Are you dusting off any old hobbies or finding new ones?

I became obsessed with mixology over over the holidays. Before we got into any of this, my daughter gave me the recipe book of cocktails from the Nomad hotel, which has great cocktail stuff. I've been mastering — well, not mastering, but I've been improving my mixology skills. And just recently I started working on this thing called the Huntsman that involves dark rum, vodka, some bitters, simple syrup. But you've got to get all the contents exactly right — and I kind of nailed it the other night. I was very proud of that. I've also gone back through my CD collection. I just went through an entire collection of a jazz saxophonist I like named Stan Getz, who did a series of recordings that are big band samba, which is a weird combination. They're Bossa Nova albums and I find them very relaxing. And I would never have the time before. In the past, I'd have bought the CDs and never listened to them. Now, I have time to really absorb it.

With more time to cook, too, what have been your go-to comfort foods during the quarantine?

I have to give my wife credit because she works full time and she's made something like 21 dinners in a row. And we're trying to eat really well. Last night was one of my favorite meals. She made breaded chicken and we put this big salad together. We're eating better. That's a thing I would say is somewhat of a surprise. I have not gone down the old frozen mac and cheese path yet.

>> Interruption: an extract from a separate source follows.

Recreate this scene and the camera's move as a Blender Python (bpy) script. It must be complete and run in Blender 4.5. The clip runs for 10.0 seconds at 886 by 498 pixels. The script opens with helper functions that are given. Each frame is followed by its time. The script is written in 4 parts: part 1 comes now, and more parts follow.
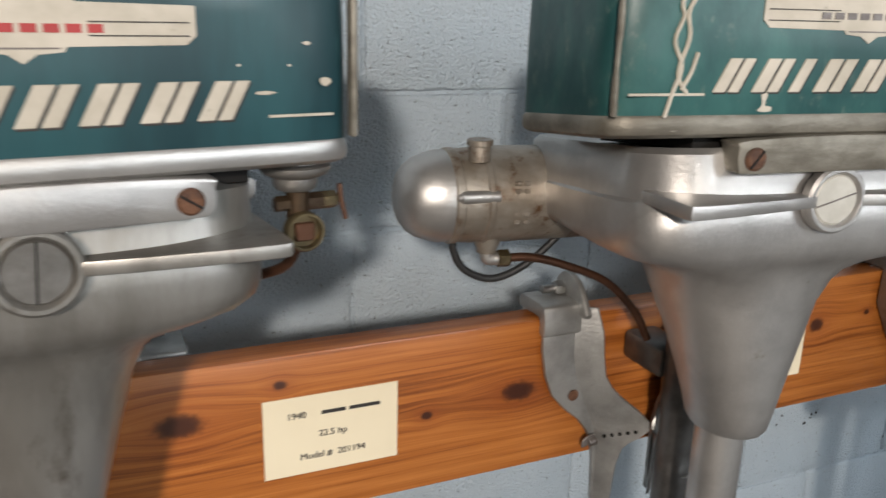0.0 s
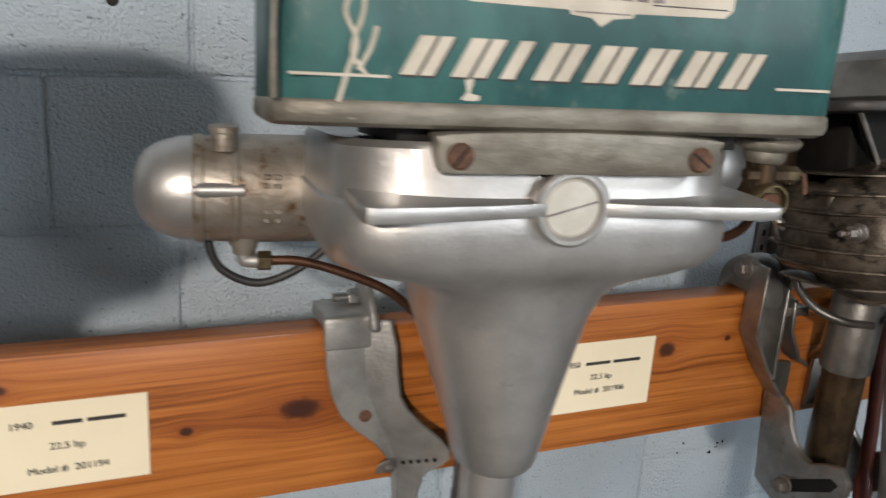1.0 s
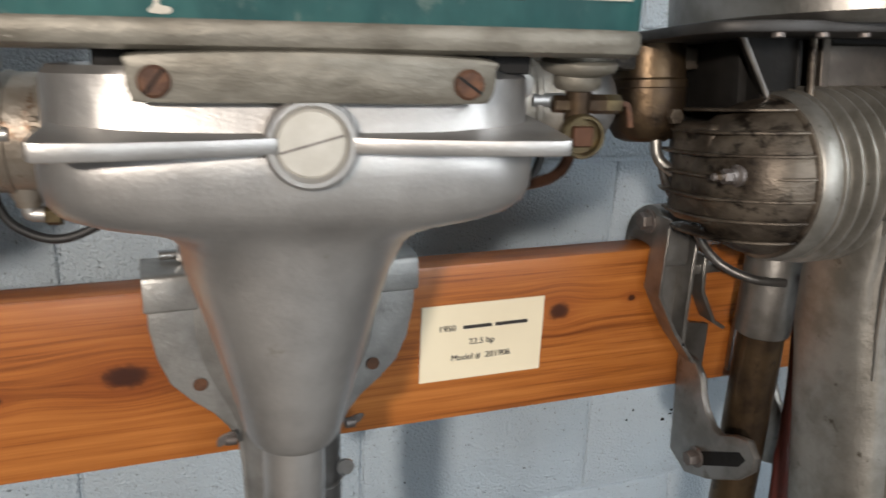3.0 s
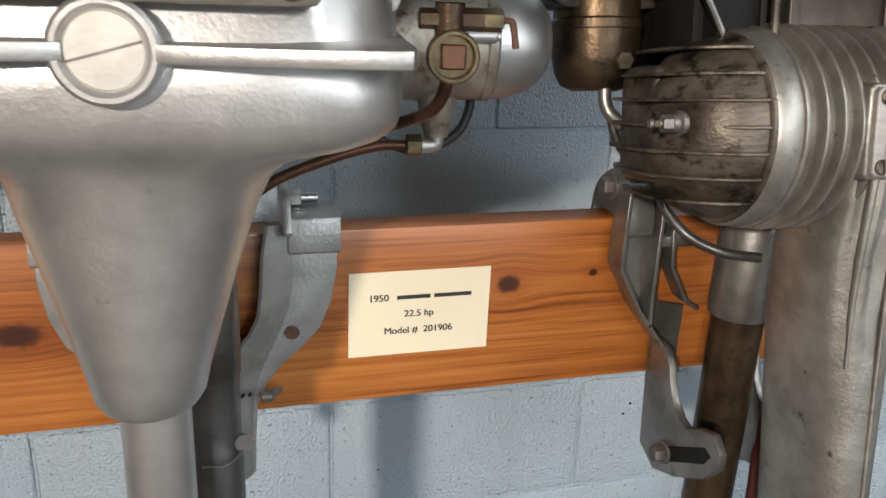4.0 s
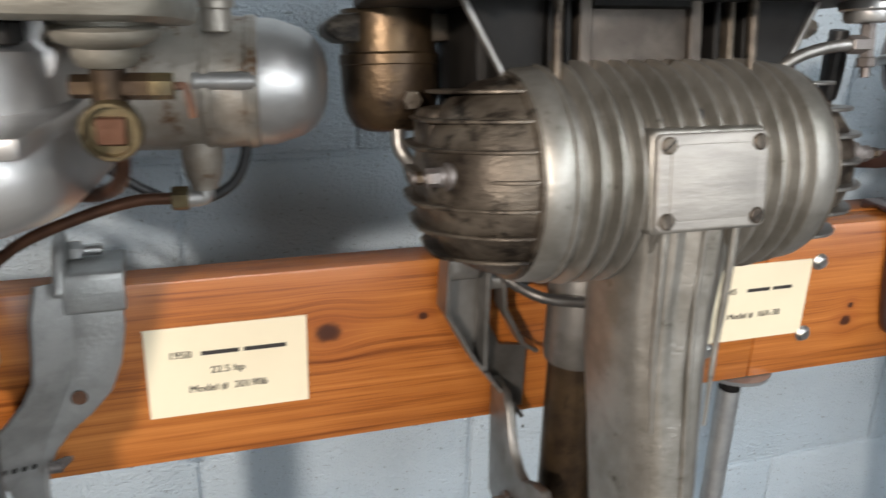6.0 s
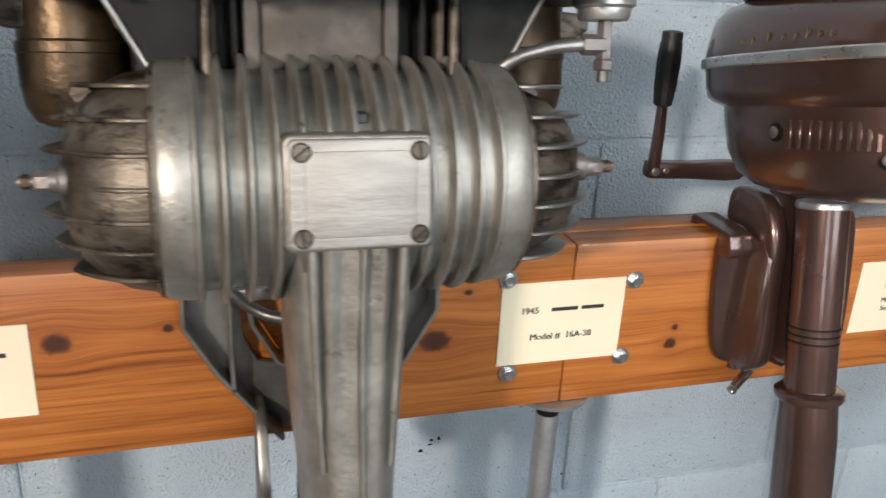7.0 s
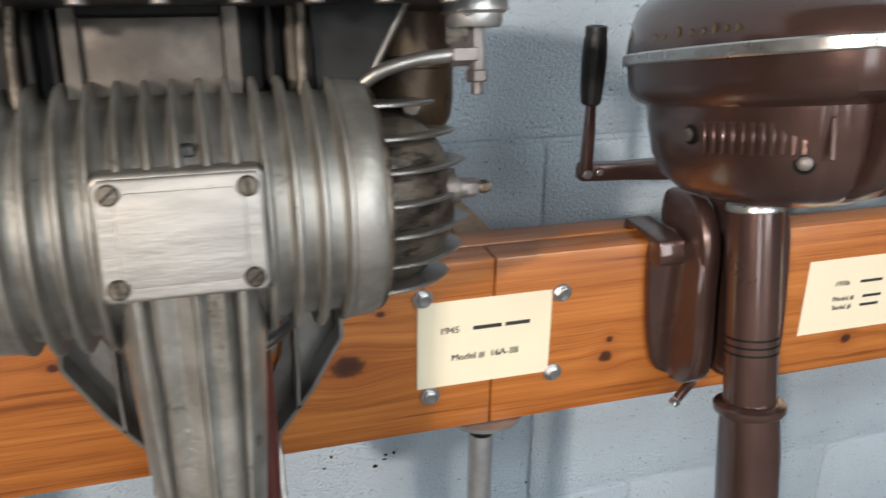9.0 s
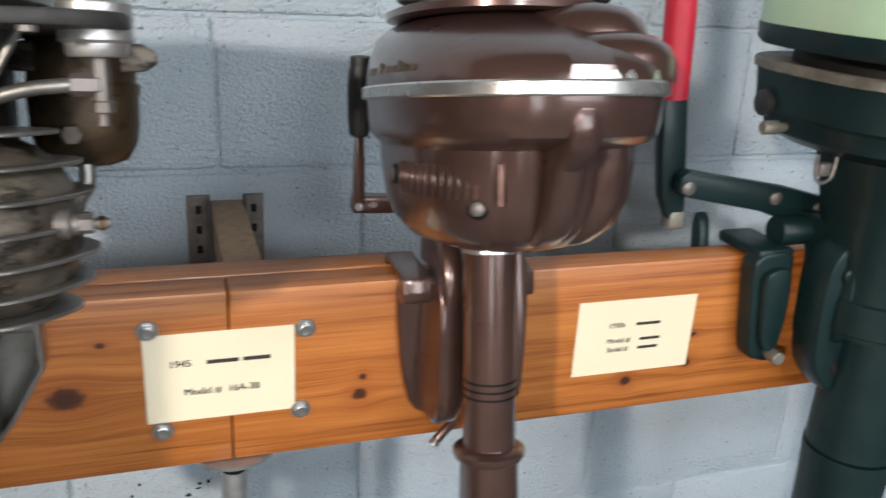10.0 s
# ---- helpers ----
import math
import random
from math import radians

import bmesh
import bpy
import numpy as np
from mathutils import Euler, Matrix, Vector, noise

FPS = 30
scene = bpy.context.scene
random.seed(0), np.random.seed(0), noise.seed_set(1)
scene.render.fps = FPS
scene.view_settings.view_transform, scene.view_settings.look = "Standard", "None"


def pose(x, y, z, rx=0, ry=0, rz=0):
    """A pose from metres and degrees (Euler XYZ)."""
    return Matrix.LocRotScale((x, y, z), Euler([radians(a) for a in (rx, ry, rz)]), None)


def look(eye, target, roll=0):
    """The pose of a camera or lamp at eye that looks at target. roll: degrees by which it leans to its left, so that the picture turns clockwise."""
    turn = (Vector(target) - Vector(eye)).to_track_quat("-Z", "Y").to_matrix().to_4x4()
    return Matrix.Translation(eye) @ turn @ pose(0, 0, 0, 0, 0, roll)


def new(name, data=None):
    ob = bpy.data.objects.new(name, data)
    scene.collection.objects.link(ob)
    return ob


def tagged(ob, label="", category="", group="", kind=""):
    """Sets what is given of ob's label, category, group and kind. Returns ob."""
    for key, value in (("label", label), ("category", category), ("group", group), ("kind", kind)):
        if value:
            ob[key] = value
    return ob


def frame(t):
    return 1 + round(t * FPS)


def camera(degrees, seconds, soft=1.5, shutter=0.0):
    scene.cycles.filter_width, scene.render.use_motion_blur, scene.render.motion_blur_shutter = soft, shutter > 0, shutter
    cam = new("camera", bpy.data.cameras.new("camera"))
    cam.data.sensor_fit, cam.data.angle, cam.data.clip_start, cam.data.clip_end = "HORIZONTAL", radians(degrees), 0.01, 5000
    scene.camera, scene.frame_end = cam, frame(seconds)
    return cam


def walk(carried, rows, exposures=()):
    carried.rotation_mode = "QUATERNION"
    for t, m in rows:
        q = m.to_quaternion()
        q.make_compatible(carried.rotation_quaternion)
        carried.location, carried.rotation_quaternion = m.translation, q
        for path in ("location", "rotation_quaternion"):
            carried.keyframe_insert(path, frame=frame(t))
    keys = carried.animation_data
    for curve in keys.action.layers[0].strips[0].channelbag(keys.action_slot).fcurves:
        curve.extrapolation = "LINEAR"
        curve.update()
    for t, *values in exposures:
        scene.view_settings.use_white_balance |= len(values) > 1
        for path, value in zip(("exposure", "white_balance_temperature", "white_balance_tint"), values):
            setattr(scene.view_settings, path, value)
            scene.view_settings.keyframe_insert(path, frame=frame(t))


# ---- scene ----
cam = camera(56.7, 10.0, 1.5, 0.5)
PATH = [
    (0, (0.215, -0.75, 1.337), (0.996, 1.002, 0.772), 1.5),
    (0.5, (0.311, -0.737, 1.329), (1.128, 1.002, 0.772), 2.4),
    (1, (0.471, -0.763, 1.322), (1.228, 1.003, 0.764), 3.8),
    (1.5, (0.566, -0.776, 1.312), (1.247, 1.01, 0.724), 3.6),
    (2, (0.578, -0.765, 1.314), (1.23, 1.021, 0.695), 2.7),
    (2.5, (0.59, -0.753, 1.307), (1.259, 1.022, 0.672), 1.9),
    (3, (0.681, -0.757, 1.296), (1.348, 1.014, 0.649), 2.5),
    (3.2, (0.718, -0.755, 1.288), (1.366, 1.019, 0.629), 2.6),
    (4.3, (0.85, -0.723, 1.238), (1.341, 1.098, 0.572), 2.3),
    (4.5, (0.864, -0.719, 1.238), (1.336, 1.105, 0.566), 2.1),
    (5, (0.902, -0.729, 1.247), (1.336, 1.099, 0.564), 1.8),
    (5.2, (0.913, -0.731, 1.265), (1.348, 1.097, 0.58), 1.4),
    (6.3, (1.061, -0.696, 1.283), (1.682, 1.074, 0.59), 2.2),
    (6.5, (1.121, -0.702, 1.279), (1.738, 1.07, 0.588), 2.5),
    (7, (1.235, -0.709, 1.282), (1.803, 1.076, 0.58), 3.2),
    (7.5, (1.306, -0.716, 1.282), (1.818, 1.081, 0.569), 2.7),
    (8, (1.322, -0.709, 1.295), (1.811, 1.089, 0.569), 1.5),
    (8.5, (1.311, -0.694, 1.292), (1.82, 1.096, 0.56), 0.8),
    (9, (1.34, -0.683, 1.295), (1.889, 1.097, 0.566), 0.8),
    (9.5, (1.45, -0.696, 1.3), (2.045, 1.076, 0.589), 2.4),
    (10, (1.56, -0.725, 1.312), (2.179, 1.047, 0.622), 3.5),
]
walk(cam, [(t, look(eye, target, roll)) for t, eye, target, roll in PATH], [(0, -0.32), (1.0, -0.34), (2, -0.44), (3, -0.27), (4.5, 0.0), (6.5, 0.08), (8.5, 0.03), (10, 0.12)])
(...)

Have you found yourself stockpiling anything?

We have a lot of rubber gloves and Clorox wipes. An abundance of those, really. But I'm not running out trying to amass massive amounts of paper towels or anything.

How would you describe your current wardrobe?

Well today, because I knew I was talking to you, it is the first day I put a belt on a regular pair of pants since we were ordered to stay home. Mostly, like everybody else, I'm wearing T-shirts and sweatpants. But I will say I've learned sweatpants are a lot more comfortable than blue jeans or real pants. There's a reason we go to that. But for you, I put the belt on. (Laughs.)

I so appreciate that. What's atop your to-do list once this is all over?

Well, one of the things that's on the top of my list is to be grateful. I'm not a deeply religious person, but I grew up Jewish and there's a prayer that you're supposed to say every morning called the Shecheyanu. Basically, you're supposed to start your day by thanking whatever it is — your God — for sustaining you and bringing us into this new day. And I've been doing that every day, focusing on the fact that I am happy, that I've woken up, that I'm here and I'm healthy. I hope to continue that when this is all over.